What’s happening in Japan? Quite a lot according to the 2012 Summer Study on Energy Efficiency in Buildings, Tuesday night plenary speaker, Andrew DeWit, Professor in the School of Policy Studies at Rikkyo University. Professor DeWit described nothing less than a battle taking place upon the ruins of the Fukushima power plants, between sustainability and crushing debt; same-old same-old, and the new green economy.
DeWit described the “Hashimoto Phenomenon”. Hashimoto is an Osaka-based politician “with more votes than Michael Bloomberg has money,” and is using his influence on the side of green energy, against the old guard that includes the former owners of Tokyo Electric Power (the utility has been nationalized) and the Liberal Democratic Party (LDP). The LDP, in an effort to maintain the status quo, is proposing a Yen 200-trillion, ten year public works project that will direct the nations financial resources to build roads and bridges and to the connected construction companies.
What’s new is what DeWit described as “Twitter-populism”. Average people have become enraged at the lies and lack of accountability shown by TEPCO in the wake of the earthquake and tsunami in March 2011 (known as the Tohoku tsunami and earthquake) that nearly destroyed four nuclear power plants and spread radiation tens of miles into the interior of Japan.

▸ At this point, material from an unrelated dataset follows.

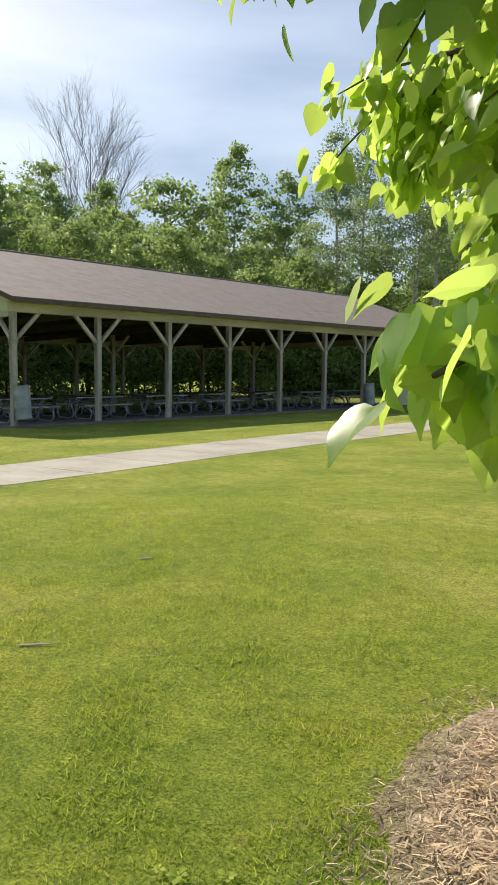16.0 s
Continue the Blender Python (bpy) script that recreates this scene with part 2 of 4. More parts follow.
M_POST = surface("weathered_post", [(0.3, (0.23, 0.195, 0.155)), (0.5, (0.44, 0.39, 0.32)), (0.72, (0.62, 0.57, 0.48))], scale=5, fine=0.4, rough=0.85, bump=0.4, bump_scale=40, stretch=(1, 1, 0.12), random=0.14)
M_BEAM = surface("beam_timber", [(0.3, (0.3795, 0.3289, 0.2403)), (0.7, (0.5946, 0.5313, 0.3921))], scale=3, fine=0.3, rough=0.85, bump=0.2, bump_scale=30, stretch=(1, 0.15, 1))
M_SIDING = surface("olive_siding", [(0.3, (0.52, 0.50, 0.315)), (0.55, (0.62, 0.595, 0.39)), (0.8, (0.68, 0.655, 0.44))], scale=0.8, fine=0.25, rough=0.7, bump=0.12, bump_scale=30)
M_TRIM = surface("pale_trim", [(0.3, (0.414, 0.391, 0.276)), (0.7, (0.552, 0.529, 0.391))], scale=2, fine=0.3, rough=0.7)
M_ROOF = surface("brown_shingle", [(0.25, (0.175, 0.138, 0.124)), (0.5, (0.215, 0.172, 0.155)), (0.75, (0.252, 0.204, 0.183))], scale=2.5, detail=8, fine=0.9, rough=0.85, bump=0.5, bump_scale=25, stretch=(1, 1, 1))
M_FASCIA = surface("brown_fascia", [(0.3, (0.085, 0.055, 0.042)), (0.7, (0.145, 0.10, 0.078))], scale=3, fine=0.3, rough=0.6)
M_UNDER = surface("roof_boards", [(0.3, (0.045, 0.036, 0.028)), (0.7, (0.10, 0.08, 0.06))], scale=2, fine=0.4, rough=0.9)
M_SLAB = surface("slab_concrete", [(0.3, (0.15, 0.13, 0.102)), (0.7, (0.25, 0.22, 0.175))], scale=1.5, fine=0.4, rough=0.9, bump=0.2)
M_PATH = surface("path_concrete", [(0.3, (0.34, 0.305, 0.24)), (0.5, (0.43, 0.39, 0.315)), (0.7, (0.50, 0.455, 0.375))], scale=0.9, fine=0.4, rough=0.9, bump=0.3, bump_scale=50, space="World")
def plank_wood(name, stops, wear, bump=0.6):
    """Weathered board: soft blotches, fine grain running along y, and paler or darker worn patches."""
    m = bpy.data.materials.new(name)
    m.use_nodes = True
    n, l = m.node_tree.nodes, m.node_tree.links
    p, tc = n["Principled BSDF"], n.new("ShaderNodeTexCoord")
    p.inputs["Specular IOR Level"].default_value = 0.2
    info = n.new("ShaderNodeObjectInfo")
    shift = n.new("ShaderNodeVectorMath")
    shift.operation = "MULTIPLY_ADD"
    shift.inputs[1].default_value = (7.0, 3.0, 5.0)
    l.new(info.outputs["Random"], shift.inputs[0])
    l.new(tc.outputs["Object"], shift.inputs[2])
    fields = []
    for stretch, sc, detail in (((1.6, 0.8, 1.6), 4.0, 7), ((42.0, 1.3, 42.0), 1.0, 6), ((4.2, 1.3, 4.2), 2.0, 10)):
        mp, t = n.new("ShaderNodeMapping"), n.new("ShaderNodeTexNoise")
        mp.inputs["Scale"].default_value = stretch
        t.inputs["Scale"].default_value, t.inputs["Detail"].default_value, t.inputs["Roughness"].default_value = sc, detail, 0.68
        l.new(shift.outputs[0], mp.inputs["Vector"])
        l.new(mp.outputs["Vector"], t.inputs["Vector"])
        fields.append(t.outputs["Fac"])
    mixf = n.new("ShaderNodeMath")
    mixf.operation = "MULTIPLY_ADD"
    mixf.inputs[1].default_value = 0.45
    l.new(fields[1], mixf.inputs[0])
    half = n.new("ShaderNodeMath")
    half.operation = "MULTIPLY_ADD"
    half.inputs[1].default_value, half.inputs[2].default_value = 0.75, -0.10
    l.new(fields[0], half.inputs[0])
    l.new(half.outputs[0], mixf.inputs[2])
    ramp = n.new("ShaderNodeValToRGB")
    e = ramp.color_ramp.elements
    while len(e) < len(stops):
        e.new(0.5)
    for el, (at, c) in zip(e, stops):
        el.position, el.color = at, (*c, 1)
    l.new(mixf.outputs[0], ramp.inputs["Fac"])
    patch, blend = n.new("ShaderNodeValToRGB"), n.new("ShaderNodeMixRGB")
    patch.color_ramp.elements[0].position, patch.color_ramp.elements[1].position = wear[0], wear[1]
    l.new(fields[2], patch.inputs["Fac"])
    l.new(patch.outputs["Color"], blend.inputs["Fac"])
    l.new(ramp.outputs["Color"], blend.inputs["Color1"])
    blend.inputs["Color2"].default_value = (*wear[2], 1)
    l.new(blend.outputs["Color"], p.inputs["Base Color"])
    p.inputs["Roughness"].default_value = 0.8
    p.inputs["Specular IOR Level"].default_value = 0.25
    b = n.new("ShaderNodeBump")
    b.inputs["Strength"].default_value, b.inputs["Distance"].default_value = bump, 0.006
    l.new(fields[1], b.inputs["Height"])
    l.new(b.outputs["Normal"], p.inputs["Normal"])
    return m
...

The majority of the population in Japan wants every nuclear plant shut down and supports the growth of renewable energy. They are supported by strong incentives such as feed in tariffs (FIT) that support renewables. And the Japanese economy, heavily in debt, makes the same-old, same-old absolutely unsustainable. It’s not just the loss of the Fukushima power plants that has caused the debt. It has more to do with corruption in government and policies that have heavily favored the leaders of industry and not the economy as a whole.
Whether Japan will go green over the next two years will be determined this summer and fall. Energy is a core issue in Japan politics and policy making and it is bringing about social and political changes at lightning speed.